Here the MoveEnd() call unselects the final CR (all rich-text controls end with a final CR (U+000D)). Then to find the math expression selected by pRangeExpr and starting in the document where psel is pointing, call

LONG Delta;
psel->Find(pRangeExpr, tomForward, Flags, &Delta);

Here the values for Flags are defined in ITextRange::FindText(), and Delta gets set to the count of characters found (if found). The search is “fuzzy”, that is, it ignores character format attributes like foreground/background color, font face name, and font height. But it distinguishes Unicode characters, so the following kinds of letters are all distinct 𝐻𝑯𝐇ℌℋ. And math objects like fractions, subscripts, superscripts, integrals, matrices, equation arrays, etc., are all distinct. This approach is more general than searching for MathML, LaTeX, RTF, HTML, OMML, UnicodeMath, etc., since it first converts these formats to OfficeMath and then does a fuzzy search on the resulting OfficeMath. For a more detailed description of the algorithm, see Math Find/Replace and Rich Text Searches.

No-display ITextHost

A RichEdit control needs a host given by an implementation of ITextHost or ITextHost2. If no display is needed, ITextHost is adequate. Here’s a skeleton version of such a host. You can use it as is, or enhance it as desired.
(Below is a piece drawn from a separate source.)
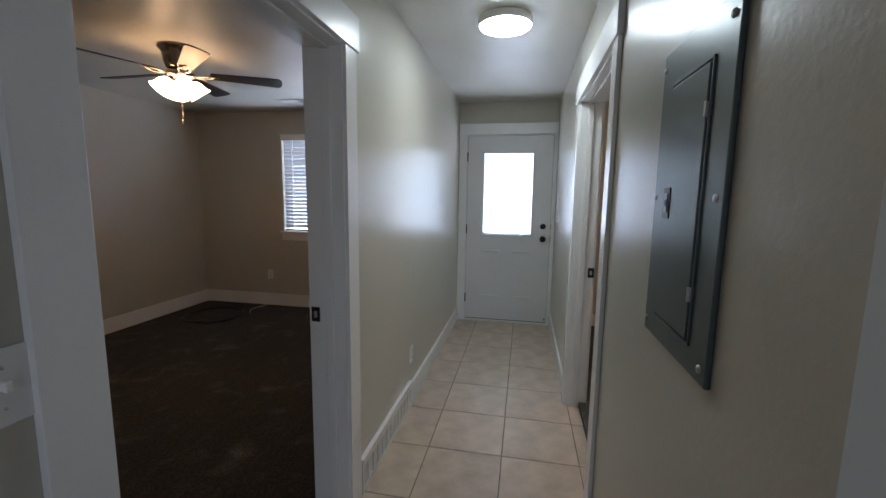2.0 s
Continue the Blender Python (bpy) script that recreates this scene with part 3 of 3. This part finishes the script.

class CNoShowHost : public ITextHost
   // IUnknown methods
   STDMETHODIMP QueryInterface(REFIID, void **) noexcept {return E_NOTIMPL;}
   STDMETHODIMP_(ULONG) STDMETHODCALLTYPE AddRef(void) noexcept {return 1;}
   STDMETHODIMP_(ULONG) STDMETHODCALLTYPE Release(void) noexcept {return 1;}

   // ITextHost Methods
   HDC  TxGetDC() {return nullptr;}
   INT  TxReleaseDC(HDC) {return 0;}
   BOOL TxShowScrollBar(INT, BOOL) {return false;}
   BOOL TxEnableScrollBar(INT, INT) {return false;}
   BOOL TxSetScrollRange(INT, LONG, INT, BOOL) {return false;}
   BOOL TxSetScrollPos(INT, INT, BOOL) {return false;}
   void TxInvalidateRect(LPCRECT, BOOL) {}
   void TxViewChange(BOOL) {}
   BOOL TxCreateCaret(HBITMAP, INT, INT) {return false;}
   BOOL TxShowCaret(BOOL) {return false;}
   BOOL TxSetCaretPos(INT, INT) {return false;}
   BOOL TxSetTimer(UINT, UINT) {return false;}
   void TxKillTimer(UINT) {}
   void TxSetCapture(BOOL) {}
   void TxSetFocus() {}
   void TxSetCursor(HCURSOR, BOOL) {}
   BOOL TxScreenToClient(LPPOINT) {return false;}
   BOOL TxClientToScreen(LPPOINT) {return false;}
   HRESULT TxActivate(LONG *) {return E_UNEXPECTED;}
   HRESULT TxDeactivate(LONG) {return E_UNEXPECTED;}
   HRESULT TxGetClientRect(LPRECT) {return E_UNEXPECTED;}
   HRESULT TxGetViewInset(LPRECT) {return E_UNEXPECTED;}
   HRESULT TxGetCharFormat(const CHARFORMATW **) {return E_UNEXPECTED;}
   HRESULT TxGetParaFormat(const PARAFORMAT **) {return E_UNEXPECTED;}
   COLORREF TxGetSysColor(int) {return 0;}
   HRESULT TxGetMaxLength(DWORD *) {return S_OK;}
   HRESULT TxGetScrollBars(DWORD *) {return E_UNEXPECTED;}
   HRESULT TxGetPasswordChar(_Out_ WCHAR *) {return E_UNEXPECTED;}
   HRESULT TxGetAcceleratorPos(LONG *) {return E_UNEXPECTED;}
   HRESULT OnTxCharFormatChange(const CHARFORMATW *) {return E_UNEXPECTED;}
   HRESULT OnTxParaFormatChange(const PARAFORMAT *) {return E_UNEXPECTED;}
   HRESULT TxGetPropertyBits(DWORD /* dwMask */, DWORD *pdwBits) {*pdwBits = TXTBIT_RICHTEXT | TXTBIT_MULTILINE; return S_OK;}
   HRESULT TxNotify(DWORD, void *) {return E_UNEXPECTED;}
   HIMC TxImmGetContext() {return nullptr;}
   void TxImmReleaseContext(HIMC) {}
   HRESULT TxGetSelectionBarWidth(LONG *) {return E_UNEXPECTED;}